THE EXERCISE.
Copy out each line that includes the word "location".

GIVEN RECORDS.
◇ ◇ ◇ ◇ ◇ ◇ ◇
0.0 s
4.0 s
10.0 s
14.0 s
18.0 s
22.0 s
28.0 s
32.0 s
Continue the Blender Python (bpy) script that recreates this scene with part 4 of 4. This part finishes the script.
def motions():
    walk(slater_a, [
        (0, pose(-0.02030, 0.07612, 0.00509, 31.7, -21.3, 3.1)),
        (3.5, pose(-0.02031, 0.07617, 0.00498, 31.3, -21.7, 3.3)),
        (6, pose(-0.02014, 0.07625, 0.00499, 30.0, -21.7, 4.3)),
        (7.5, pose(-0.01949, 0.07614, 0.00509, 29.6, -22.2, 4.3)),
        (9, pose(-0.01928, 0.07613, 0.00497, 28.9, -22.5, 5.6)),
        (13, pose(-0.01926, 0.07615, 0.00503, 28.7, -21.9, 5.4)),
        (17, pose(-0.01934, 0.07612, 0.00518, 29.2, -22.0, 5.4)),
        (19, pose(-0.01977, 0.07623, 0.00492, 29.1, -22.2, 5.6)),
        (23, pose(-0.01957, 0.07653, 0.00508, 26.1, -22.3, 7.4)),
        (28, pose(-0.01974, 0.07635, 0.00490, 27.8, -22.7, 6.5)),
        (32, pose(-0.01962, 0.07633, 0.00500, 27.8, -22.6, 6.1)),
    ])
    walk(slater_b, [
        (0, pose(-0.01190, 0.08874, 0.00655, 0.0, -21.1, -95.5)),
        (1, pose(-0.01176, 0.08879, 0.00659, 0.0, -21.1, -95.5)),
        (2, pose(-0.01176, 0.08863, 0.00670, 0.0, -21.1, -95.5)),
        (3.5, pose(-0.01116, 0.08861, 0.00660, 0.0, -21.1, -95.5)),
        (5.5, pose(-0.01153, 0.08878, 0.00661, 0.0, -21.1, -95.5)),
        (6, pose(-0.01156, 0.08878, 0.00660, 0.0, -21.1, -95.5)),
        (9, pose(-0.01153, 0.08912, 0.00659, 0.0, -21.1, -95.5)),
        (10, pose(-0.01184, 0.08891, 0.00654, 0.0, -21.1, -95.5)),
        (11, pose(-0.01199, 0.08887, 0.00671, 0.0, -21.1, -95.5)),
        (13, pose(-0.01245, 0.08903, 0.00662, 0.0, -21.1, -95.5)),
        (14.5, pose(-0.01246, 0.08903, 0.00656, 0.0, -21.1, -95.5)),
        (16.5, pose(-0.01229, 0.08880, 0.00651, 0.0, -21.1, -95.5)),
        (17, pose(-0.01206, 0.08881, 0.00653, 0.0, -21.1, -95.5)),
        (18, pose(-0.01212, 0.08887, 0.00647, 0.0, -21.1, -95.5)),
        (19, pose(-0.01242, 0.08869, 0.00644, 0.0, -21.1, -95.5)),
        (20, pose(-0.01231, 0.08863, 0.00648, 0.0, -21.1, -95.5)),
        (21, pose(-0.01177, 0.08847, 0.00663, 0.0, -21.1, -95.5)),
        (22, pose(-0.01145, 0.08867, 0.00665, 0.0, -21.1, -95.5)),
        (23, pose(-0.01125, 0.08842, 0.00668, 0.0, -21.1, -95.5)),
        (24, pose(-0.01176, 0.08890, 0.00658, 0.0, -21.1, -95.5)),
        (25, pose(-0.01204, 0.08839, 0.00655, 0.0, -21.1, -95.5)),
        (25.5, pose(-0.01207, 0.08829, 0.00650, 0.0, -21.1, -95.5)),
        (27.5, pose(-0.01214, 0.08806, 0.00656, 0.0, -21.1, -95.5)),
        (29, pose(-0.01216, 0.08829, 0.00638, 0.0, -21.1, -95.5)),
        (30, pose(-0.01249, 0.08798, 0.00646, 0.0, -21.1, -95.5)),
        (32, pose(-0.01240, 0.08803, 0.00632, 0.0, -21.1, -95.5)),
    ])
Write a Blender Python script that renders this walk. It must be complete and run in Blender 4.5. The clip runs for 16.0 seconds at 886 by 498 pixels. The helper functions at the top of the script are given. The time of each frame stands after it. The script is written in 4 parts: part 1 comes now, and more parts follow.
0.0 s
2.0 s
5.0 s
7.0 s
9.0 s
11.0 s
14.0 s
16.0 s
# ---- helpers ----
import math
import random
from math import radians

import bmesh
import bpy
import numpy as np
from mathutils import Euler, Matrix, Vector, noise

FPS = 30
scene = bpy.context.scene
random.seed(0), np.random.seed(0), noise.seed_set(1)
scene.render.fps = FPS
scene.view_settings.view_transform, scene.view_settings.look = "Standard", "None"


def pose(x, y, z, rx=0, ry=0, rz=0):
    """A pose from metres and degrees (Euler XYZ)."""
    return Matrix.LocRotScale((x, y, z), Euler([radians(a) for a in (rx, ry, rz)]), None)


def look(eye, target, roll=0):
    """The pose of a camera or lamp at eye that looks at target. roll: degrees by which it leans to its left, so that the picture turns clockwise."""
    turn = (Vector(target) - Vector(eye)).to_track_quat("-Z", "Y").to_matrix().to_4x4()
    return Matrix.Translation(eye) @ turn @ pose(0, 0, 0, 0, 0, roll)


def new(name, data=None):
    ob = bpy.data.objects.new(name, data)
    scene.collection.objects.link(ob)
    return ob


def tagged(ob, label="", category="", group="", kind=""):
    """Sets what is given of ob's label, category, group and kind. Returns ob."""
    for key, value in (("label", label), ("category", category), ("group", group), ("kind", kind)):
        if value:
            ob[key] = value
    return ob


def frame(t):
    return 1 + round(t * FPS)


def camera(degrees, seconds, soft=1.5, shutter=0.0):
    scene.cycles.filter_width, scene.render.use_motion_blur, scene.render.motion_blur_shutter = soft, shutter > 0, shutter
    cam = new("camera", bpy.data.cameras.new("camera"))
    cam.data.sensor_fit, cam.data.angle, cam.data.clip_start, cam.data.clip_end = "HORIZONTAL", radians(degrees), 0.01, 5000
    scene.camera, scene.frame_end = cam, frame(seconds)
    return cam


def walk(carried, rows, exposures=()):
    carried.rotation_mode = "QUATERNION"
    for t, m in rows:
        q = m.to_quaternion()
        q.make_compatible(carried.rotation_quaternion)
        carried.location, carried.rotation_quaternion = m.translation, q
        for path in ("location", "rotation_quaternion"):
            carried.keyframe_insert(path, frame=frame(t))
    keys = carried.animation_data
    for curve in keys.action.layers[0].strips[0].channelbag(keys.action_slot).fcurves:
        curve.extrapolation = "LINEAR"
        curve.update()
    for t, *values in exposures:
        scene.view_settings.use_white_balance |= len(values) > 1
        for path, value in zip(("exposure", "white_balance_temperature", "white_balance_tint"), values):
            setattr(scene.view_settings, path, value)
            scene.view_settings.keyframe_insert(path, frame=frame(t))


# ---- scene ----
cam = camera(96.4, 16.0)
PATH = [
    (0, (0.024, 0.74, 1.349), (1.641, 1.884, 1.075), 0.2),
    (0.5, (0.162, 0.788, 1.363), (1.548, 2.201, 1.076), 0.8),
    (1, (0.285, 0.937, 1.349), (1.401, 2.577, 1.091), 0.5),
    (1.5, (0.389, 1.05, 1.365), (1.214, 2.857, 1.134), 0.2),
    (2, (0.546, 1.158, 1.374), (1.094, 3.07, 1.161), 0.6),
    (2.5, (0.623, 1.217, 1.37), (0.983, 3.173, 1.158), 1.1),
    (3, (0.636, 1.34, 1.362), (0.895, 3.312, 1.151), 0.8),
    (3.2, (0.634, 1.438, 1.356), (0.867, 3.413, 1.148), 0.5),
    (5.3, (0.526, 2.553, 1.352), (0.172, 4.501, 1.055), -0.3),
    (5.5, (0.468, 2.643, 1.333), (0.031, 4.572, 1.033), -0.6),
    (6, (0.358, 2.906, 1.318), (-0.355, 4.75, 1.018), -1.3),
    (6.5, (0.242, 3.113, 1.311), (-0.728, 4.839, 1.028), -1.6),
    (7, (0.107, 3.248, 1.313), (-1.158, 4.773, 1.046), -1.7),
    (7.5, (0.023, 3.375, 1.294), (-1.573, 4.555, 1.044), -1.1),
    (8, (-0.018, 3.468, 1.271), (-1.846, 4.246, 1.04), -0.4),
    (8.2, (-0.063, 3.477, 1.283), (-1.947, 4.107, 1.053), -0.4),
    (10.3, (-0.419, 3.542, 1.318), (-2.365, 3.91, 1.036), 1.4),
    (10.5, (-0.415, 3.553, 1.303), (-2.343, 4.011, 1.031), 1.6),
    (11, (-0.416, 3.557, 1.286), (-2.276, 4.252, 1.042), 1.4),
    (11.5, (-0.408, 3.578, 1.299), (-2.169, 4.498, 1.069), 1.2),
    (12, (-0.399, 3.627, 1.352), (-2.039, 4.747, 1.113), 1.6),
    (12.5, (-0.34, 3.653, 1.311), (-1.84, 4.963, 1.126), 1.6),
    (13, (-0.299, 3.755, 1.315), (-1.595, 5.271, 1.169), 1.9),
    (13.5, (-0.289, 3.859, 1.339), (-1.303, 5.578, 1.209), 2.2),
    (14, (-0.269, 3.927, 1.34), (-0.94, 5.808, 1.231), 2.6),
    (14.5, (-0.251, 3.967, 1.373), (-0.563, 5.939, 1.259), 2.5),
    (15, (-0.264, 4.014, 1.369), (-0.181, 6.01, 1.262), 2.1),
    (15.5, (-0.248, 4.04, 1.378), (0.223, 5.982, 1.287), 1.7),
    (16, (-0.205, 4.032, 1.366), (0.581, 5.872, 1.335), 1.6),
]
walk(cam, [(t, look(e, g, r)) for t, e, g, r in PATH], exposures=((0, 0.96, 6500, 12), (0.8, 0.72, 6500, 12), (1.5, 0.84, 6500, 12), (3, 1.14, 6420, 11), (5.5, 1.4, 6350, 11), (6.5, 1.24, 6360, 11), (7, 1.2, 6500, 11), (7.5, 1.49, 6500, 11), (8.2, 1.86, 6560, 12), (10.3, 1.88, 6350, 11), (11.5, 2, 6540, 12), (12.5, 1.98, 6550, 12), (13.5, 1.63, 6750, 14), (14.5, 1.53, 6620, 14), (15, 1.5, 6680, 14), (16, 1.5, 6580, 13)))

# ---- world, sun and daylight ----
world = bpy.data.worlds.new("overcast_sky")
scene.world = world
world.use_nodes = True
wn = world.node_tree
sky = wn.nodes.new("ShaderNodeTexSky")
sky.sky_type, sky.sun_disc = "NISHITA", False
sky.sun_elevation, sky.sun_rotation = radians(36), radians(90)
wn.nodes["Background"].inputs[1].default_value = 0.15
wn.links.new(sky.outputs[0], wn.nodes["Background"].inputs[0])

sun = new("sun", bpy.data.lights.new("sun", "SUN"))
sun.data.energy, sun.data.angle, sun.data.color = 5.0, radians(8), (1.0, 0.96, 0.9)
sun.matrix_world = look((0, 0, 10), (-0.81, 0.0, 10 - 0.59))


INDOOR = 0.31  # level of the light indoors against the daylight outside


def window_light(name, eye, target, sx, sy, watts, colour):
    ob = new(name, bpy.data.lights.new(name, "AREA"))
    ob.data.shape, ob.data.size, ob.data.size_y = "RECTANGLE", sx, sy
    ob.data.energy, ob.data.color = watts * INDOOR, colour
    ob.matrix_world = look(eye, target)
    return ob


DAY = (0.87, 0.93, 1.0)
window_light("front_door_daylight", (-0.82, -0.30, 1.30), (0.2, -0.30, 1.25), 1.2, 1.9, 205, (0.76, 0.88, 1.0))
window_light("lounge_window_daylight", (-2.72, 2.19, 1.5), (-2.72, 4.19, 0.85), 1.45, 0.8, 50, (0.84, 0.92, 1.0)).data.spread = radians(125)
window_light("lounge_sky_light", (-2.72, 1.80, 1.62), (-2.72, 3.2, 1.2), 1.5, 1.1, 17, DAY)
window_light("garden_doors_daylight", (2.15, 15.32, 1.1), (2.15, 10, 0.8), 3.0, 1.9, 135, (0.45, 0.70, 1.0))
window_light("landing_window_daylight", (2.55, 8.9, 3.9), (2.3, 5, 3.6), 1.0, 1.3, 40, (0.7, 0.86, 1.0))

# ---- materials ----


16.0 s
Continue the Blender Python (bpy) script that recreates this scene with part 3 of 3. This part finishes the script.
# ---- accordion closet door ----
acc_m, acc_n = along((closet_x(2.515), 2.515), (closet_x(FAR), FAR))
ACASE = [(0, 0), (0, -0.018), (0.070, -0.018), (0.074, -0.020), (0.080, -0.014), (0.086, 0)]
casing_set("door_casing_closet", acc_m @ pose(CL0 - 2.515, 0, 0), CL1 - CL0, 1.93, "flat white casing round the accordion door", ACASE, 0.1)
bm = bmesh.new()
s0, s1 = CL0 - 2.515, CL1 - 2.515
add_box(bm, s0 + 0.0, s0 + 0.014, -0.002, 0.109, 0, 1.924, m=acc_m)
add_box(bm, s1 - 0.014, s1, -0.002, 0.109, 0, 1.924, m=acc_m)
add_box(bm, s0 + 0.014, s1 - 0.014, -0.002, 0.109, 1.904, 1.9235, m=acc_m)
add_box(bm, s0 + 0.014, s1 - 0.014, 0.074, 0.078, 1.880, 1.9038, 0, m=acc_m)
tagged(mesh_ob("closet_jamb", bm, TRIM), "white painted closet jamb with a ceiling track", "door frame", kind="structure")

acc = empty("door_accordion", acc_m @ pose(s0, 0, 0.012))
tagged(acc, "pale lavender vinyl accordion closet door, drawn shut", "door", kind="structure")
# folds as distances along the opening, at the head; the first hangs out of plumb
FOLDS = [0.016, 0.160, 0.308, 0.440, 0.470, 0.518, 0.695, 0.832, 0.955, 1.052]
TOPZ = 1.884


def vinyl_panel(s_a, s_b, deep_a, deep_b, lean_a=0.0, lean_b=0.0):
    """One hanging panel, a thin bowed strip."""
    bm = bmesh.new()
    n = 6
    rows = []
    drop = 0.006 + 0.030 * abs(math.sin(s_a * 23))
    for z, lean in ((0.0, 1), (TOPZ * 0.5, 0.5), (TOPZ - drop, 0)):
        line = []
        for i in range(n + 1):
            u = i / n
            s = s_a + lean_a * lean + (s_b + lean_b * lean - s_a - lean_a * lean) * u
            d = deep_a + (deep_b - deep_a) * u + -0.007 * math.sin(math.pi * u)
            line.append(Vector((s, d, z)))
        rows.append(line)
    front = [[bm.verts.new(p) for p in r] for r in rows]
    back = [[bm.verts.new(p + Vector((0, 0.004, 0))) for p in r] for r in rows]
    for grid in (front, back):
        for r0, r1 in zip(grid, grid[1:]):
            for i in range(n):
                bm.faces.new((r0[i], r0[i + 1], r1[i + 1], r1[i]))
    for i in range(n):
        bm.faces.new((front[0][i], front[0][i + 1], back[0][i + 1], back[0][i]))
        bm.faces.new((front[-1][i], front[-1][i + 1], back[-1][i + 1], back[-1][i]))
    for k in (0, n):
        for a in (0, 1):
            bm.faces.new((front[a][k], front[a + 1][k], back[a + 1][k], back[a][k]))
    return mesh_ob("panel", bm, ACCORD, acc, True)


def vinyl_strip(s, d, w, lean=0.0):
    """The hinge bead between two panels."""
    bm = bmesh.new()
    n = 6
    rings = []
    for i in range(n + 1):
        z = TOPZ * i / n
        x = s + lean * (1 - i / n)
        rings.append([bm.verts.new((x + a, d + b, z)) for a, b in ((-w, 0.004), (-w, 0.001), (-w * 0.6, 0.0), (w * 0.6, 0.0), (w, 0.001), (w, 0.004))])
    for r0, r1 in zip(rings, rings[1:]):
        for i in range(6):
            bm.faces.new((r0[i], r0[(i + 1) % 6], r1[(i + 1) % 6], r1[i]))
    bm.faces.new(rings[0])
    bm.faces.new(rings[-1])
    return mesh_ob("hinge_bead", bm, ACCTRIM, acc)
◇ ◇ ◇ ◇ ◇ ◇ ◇
OUTPUT.
        carried.location, carried.rotation_quaternion = m.translation, q
        for path in ("location", "rotation_quaternion"):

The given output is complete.